Exercise>
Faithfully return all lines, omitting every embedded picture.

Stored data>
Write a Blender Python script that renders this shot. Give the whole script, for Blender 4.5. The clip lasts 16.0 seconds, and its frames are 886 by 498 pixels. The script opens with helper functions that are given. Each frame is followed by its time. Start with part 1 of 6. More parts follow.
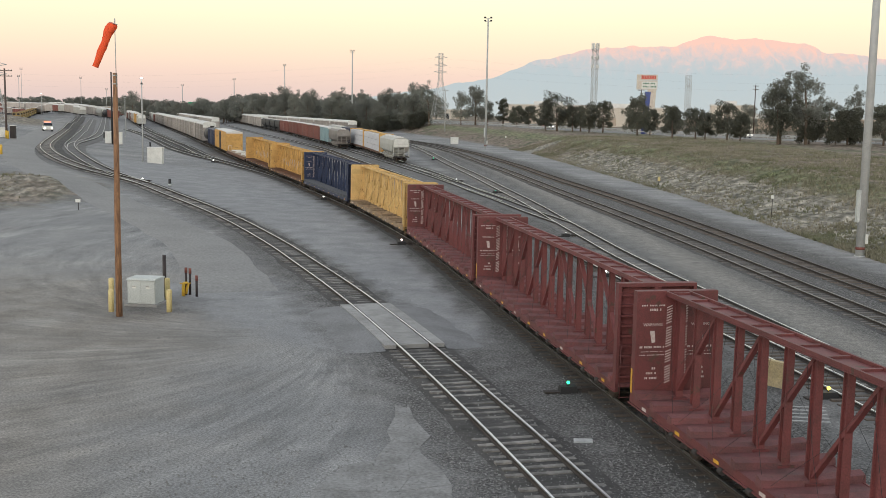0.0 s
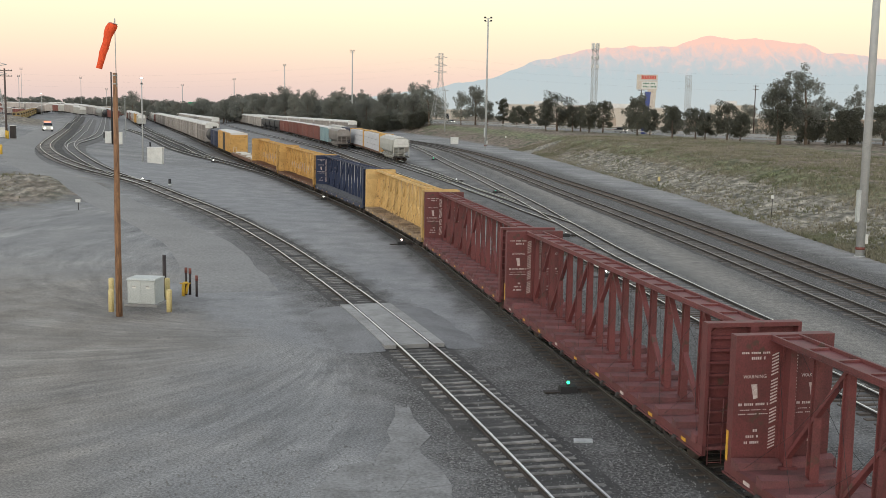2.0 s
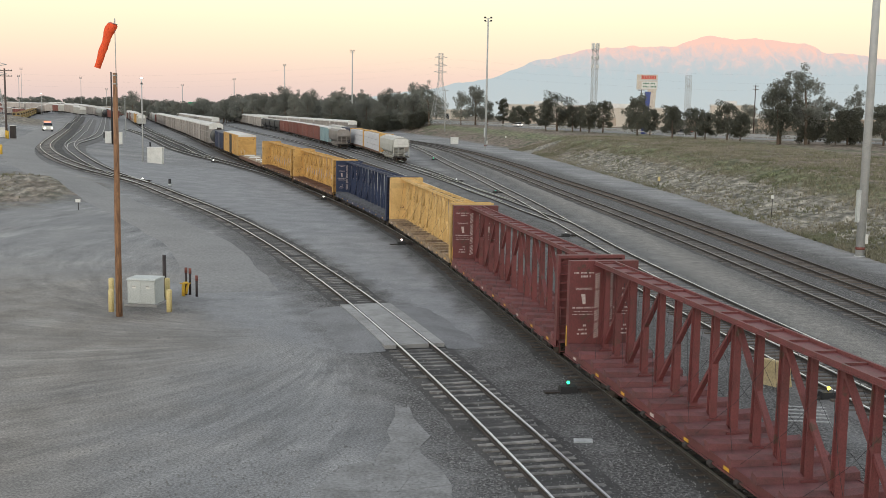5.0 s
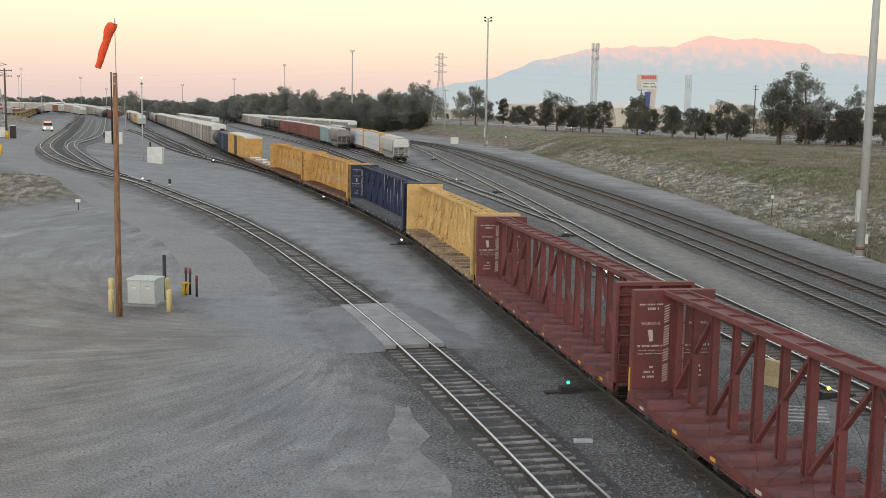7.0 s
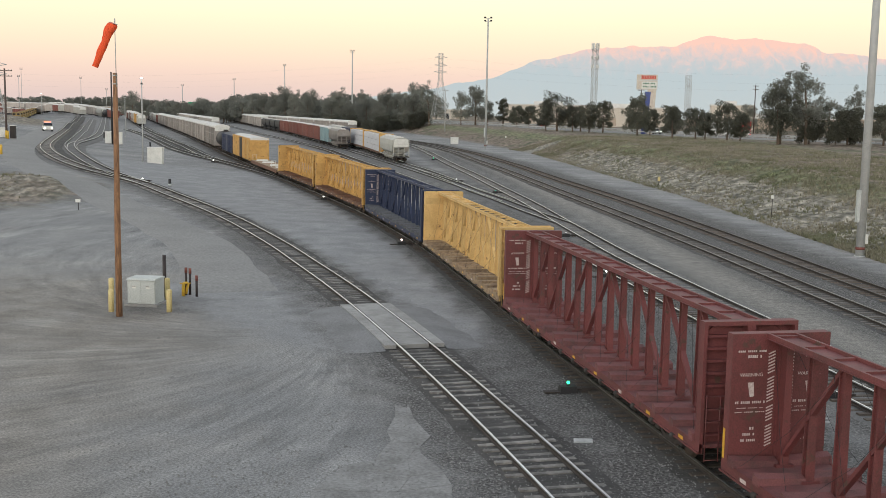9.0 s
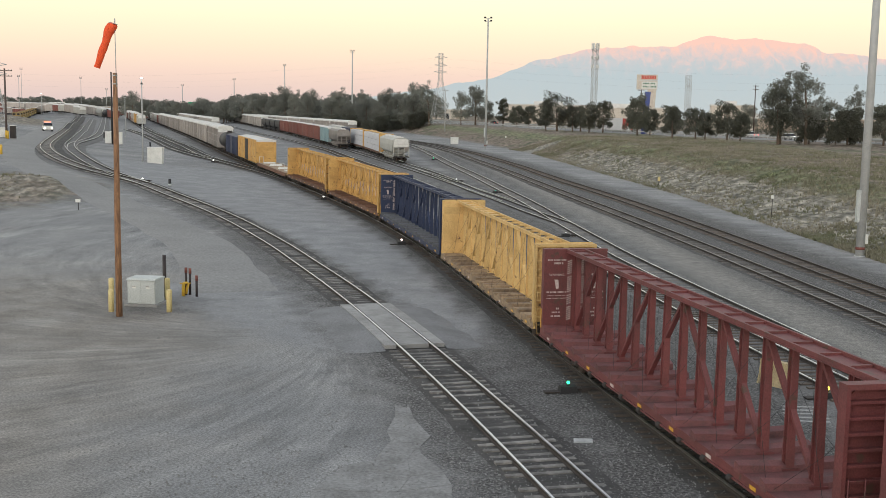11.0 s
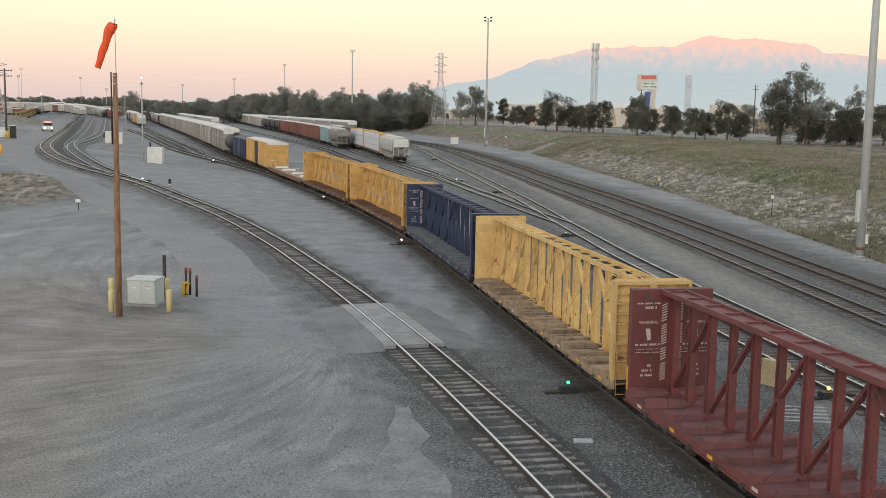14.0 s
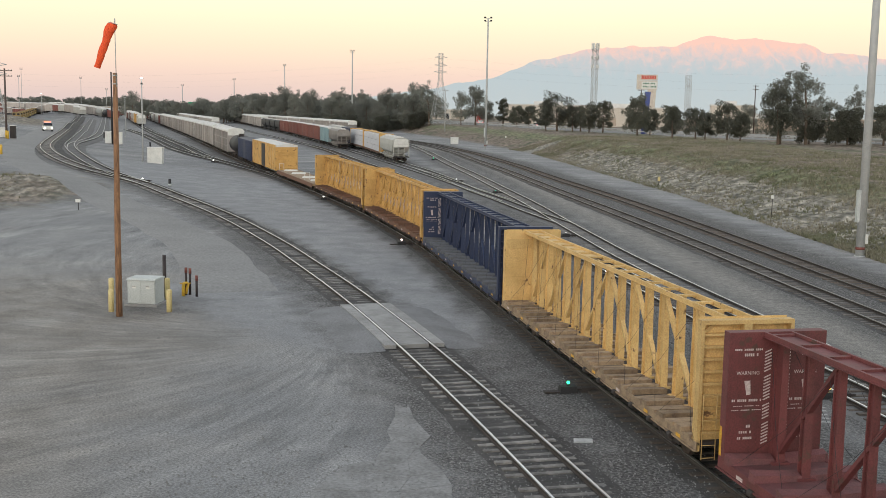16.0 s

The output>
Write a Blender Python script that renders this shot. Give the whole script, for Blender 4.5. The clip lasts 16.0 seconds, and its frames are 886 by 498 pixels. The script opens with helper functions that are given. Each frame is followed by its time. Start with part 1 of 6. More parts follow.
0.0 s
2.0 s
5.0 s
7.0 s
9.0 s
11.0 s
14.0 s
16.0 s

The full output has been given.